Set task: Review the material and extract every line in which the word "given" occurs.

Source excerpt:

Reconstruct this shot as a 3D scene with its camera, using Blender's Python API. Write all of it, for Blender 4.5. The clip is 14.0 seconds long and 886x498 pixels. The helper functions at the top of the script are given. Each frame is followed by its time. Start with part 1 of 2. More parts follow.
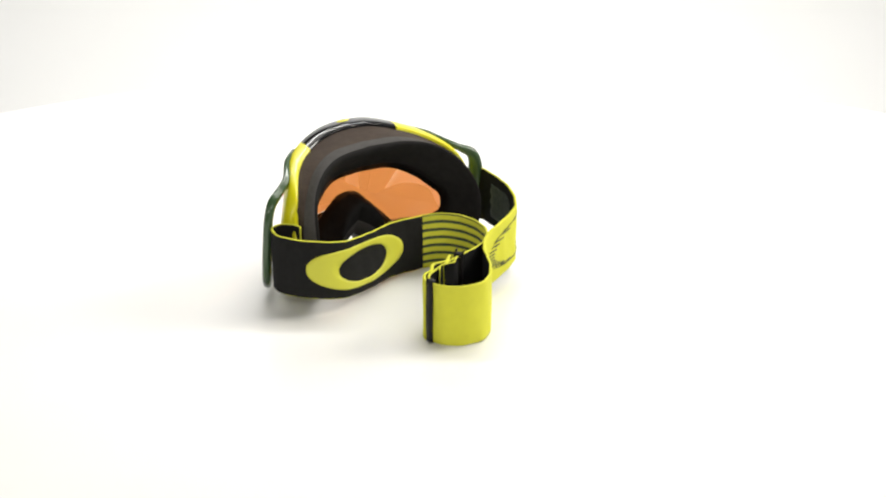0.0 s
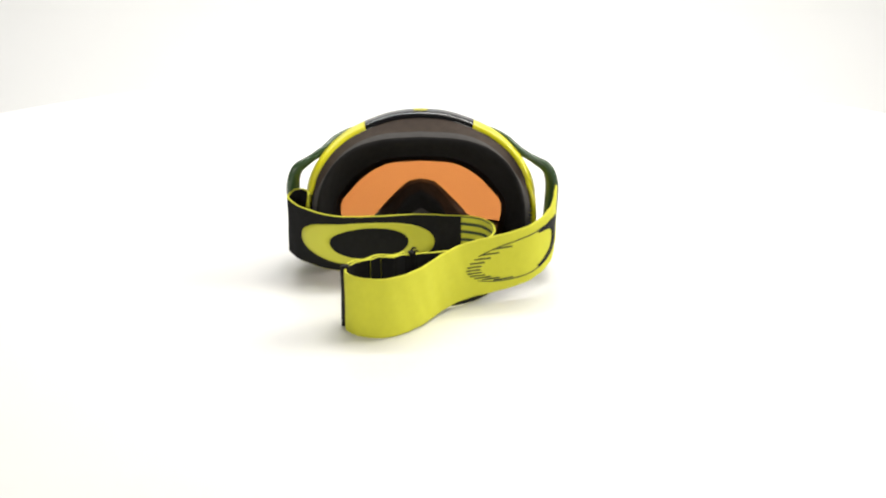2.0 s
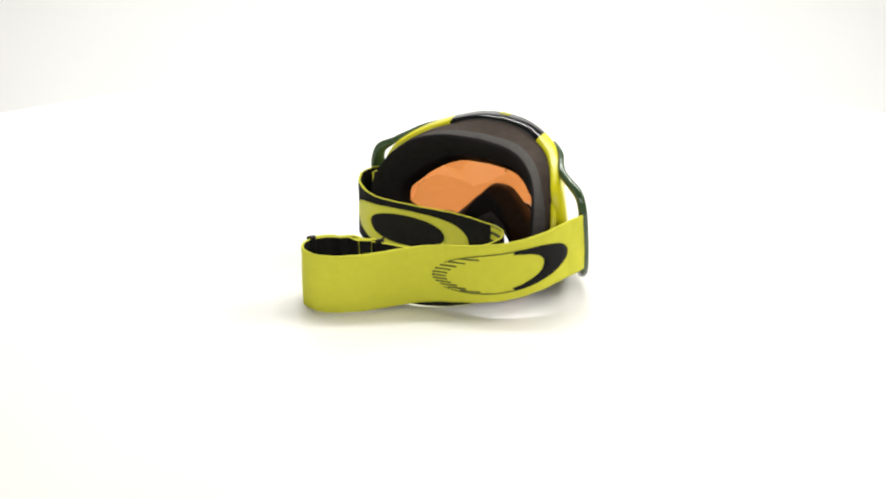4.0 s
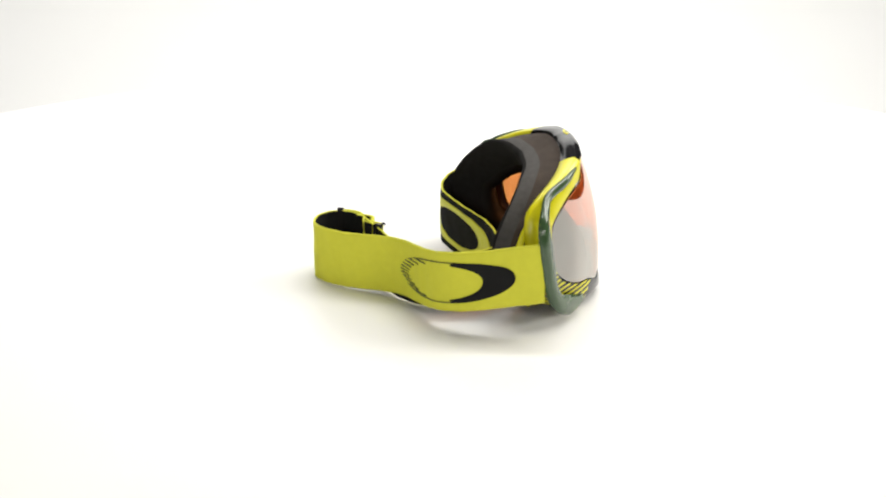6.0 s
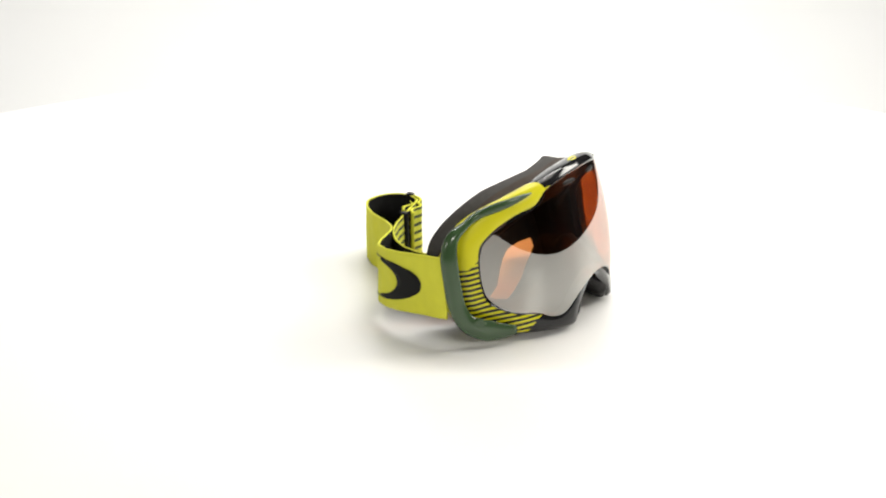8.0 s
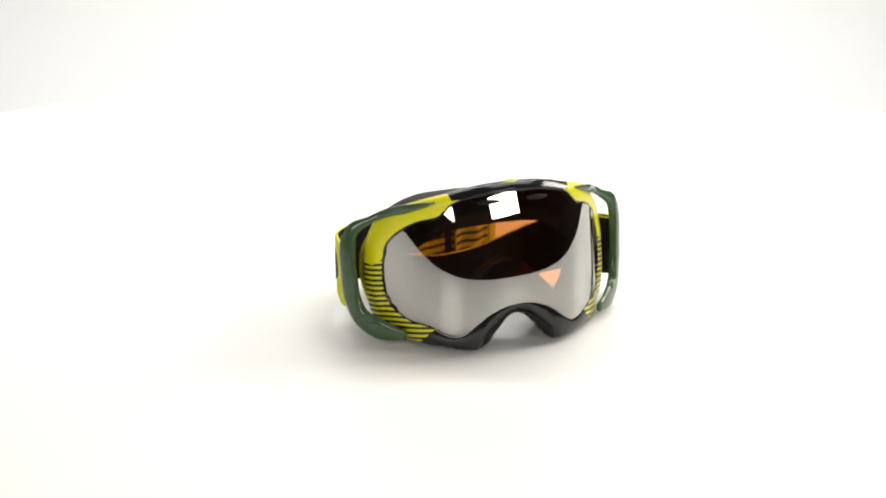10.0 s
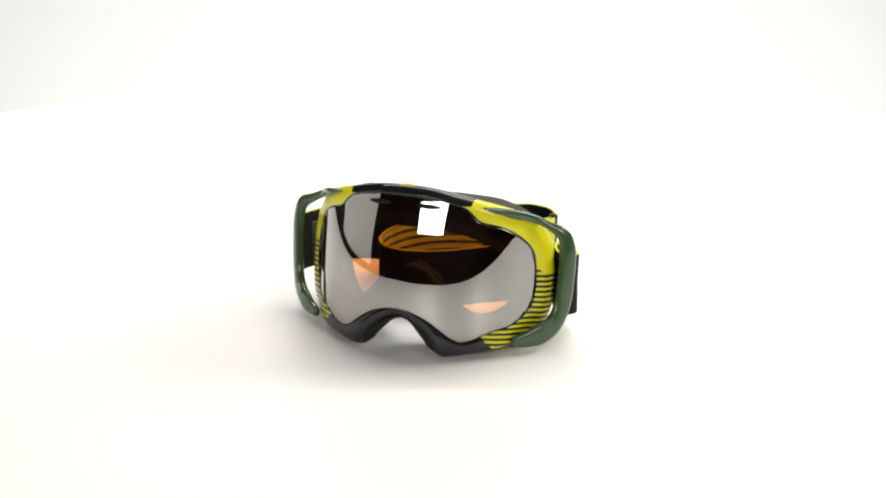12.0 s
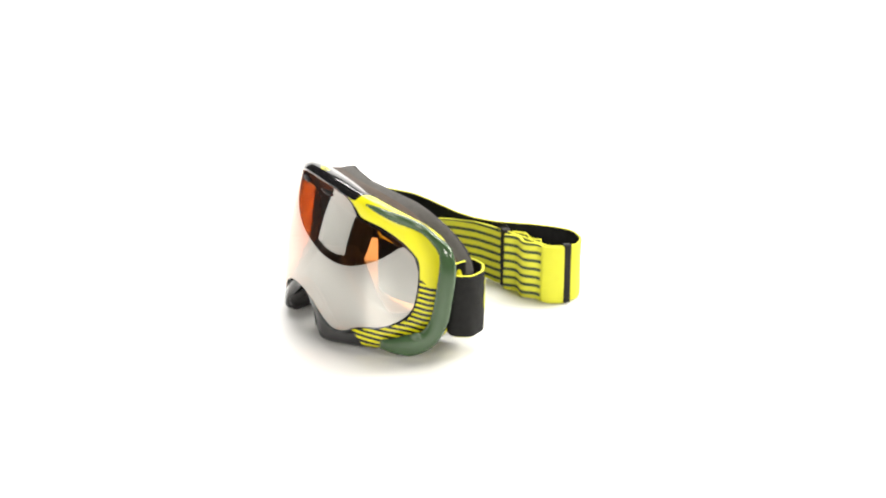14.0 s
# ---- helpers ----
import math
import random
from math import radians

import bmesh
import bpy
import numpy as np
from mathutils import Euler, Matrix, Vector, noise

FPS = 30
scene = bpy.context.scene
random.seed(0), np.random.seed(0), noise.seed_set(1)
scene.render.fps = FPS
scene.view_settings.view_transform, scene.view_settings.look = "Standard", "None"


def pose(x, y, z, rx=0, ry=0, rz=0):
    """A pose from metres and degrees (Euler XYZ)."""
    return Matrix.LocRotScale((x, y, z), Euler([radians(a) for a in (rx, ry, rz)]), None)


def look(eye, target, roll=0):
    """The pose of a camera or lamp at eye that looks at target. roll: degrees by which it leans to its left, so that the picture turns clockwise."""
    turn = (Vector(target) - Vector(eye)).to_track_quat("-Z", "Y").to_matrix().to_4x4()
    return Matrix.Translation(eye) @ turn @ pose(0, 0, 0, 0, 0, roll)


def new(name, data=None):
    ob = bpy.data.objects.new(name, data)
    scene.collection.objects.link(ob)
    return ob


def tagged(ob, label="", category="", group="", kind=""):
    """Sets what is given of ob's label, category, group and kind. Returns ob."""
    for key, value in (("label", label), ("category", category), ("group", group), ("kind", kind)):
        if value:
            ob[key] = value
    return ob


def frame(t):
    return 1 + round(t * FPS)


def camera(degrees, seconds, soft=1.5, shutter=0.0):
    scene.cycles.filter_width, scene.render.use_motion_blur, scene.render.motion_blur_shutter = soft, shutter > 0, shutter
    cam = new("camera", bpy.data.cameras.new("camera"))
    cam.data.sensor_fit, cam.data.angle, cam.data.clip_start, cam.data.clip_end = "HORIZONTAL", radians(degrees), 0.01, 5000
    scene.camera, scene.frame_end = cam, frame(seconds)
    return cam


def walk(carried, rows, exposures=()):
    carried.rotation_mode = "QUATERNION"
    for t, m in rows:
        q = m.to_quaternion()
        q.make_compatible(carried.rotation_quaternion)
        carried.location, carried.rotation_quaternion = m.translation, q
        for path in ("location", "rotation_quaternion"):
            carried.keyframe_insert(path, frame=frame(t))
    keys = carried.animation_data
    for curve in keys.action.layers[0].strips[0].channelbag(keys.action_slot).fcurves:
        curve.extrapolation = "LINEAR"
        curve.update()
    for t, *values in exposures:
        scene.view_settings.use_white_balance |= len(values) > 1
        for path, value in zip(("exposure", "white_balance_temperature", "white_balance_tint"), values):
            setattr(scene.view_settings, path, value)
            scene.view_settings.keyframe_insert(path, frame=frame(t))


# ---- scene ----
# The camera stands still in front of a white turntable; the goggles turn with it.
cam = camera(36.8, 14.0, soft=2.1)
EYE_POSE = pose(0.0, -0.84, 0.3472, 69.26, 0.0, -0.117)
walk(cam, [(0.0, EYE_POSE), (14.0, EYE_POSE)], exposures=[(0.0, 0.0), (13.4, 0.0), (13.7, 0.3), (14.0, 0.9)])
TURN_RATE = -20.16       # degrees a second
TURN_AT_7 = 80.0

# ---------------------------------------------------------------- light
def area_lamp(name, eye, target, size_x, size_y, watts, colour=(1, 1, 1)):
    data = bpy.data.lights.new(name, "AREA")
    data.shape, data.size, data.size_y, data.energy, data.color = "RECTANGLE", size_x, size_y, watts, colour
    ob = new(name, data)
    ob.matrix_world = look(eye, target)
    return ob


world = bpy.data.worlds.new("studio_air")
scene.world = world
world.use_nodes = True
world.node_tree.nodes["Background"].inputs["Color"].default_value = (0.9, 0.95, 1.0, 1)
world.node_tree.nodes["Background"].inputs["Strength"].default_value = 0.02

WARM = (1.0, 0.966, 0.895)
area_lamp("key_softbox", (1.50, 0.55, 1.05), (0.0, 0.0, 0.0), 0.8, 0.8, 28, WARM)
area_lamp("overhead_softbox", (0.50, 0.35, 1.8), (0.15, 0.15, 0.0), 1.2, 0.9, 13, WARM)
area_lamp("backdrop_lamp", (0.0, 1.0, 2.0), (0.0, 2.4, 0.35), 2.4, 0.4, 92, (1.0, 0.99, 0.965))
area_lamp("front_softbox_left", (-0.56, -1.50, 0.66), (0.0, 0.0, 0.06), 0.58, 0.35, 6.8, WARM)
area_lamp("front_softbox_right", (0.92, -1.32, 0.73), (0.0, 0.0, 0.06), 0.52, 0.24, 6.5, WARM)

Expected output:
Reconstruct this shot as a 3D scene with its camera, using Blender's Python API. Write all of it, for Blender 4.5. The clip is 14.0 seconds long and 886x498 pixels. The helper functions at the top of the script are given. Each frame is followed by its time. Start with part 1 of 2. More parts follow.
    """Sets what is given of ob's label, category, group and kind. Returns ob."""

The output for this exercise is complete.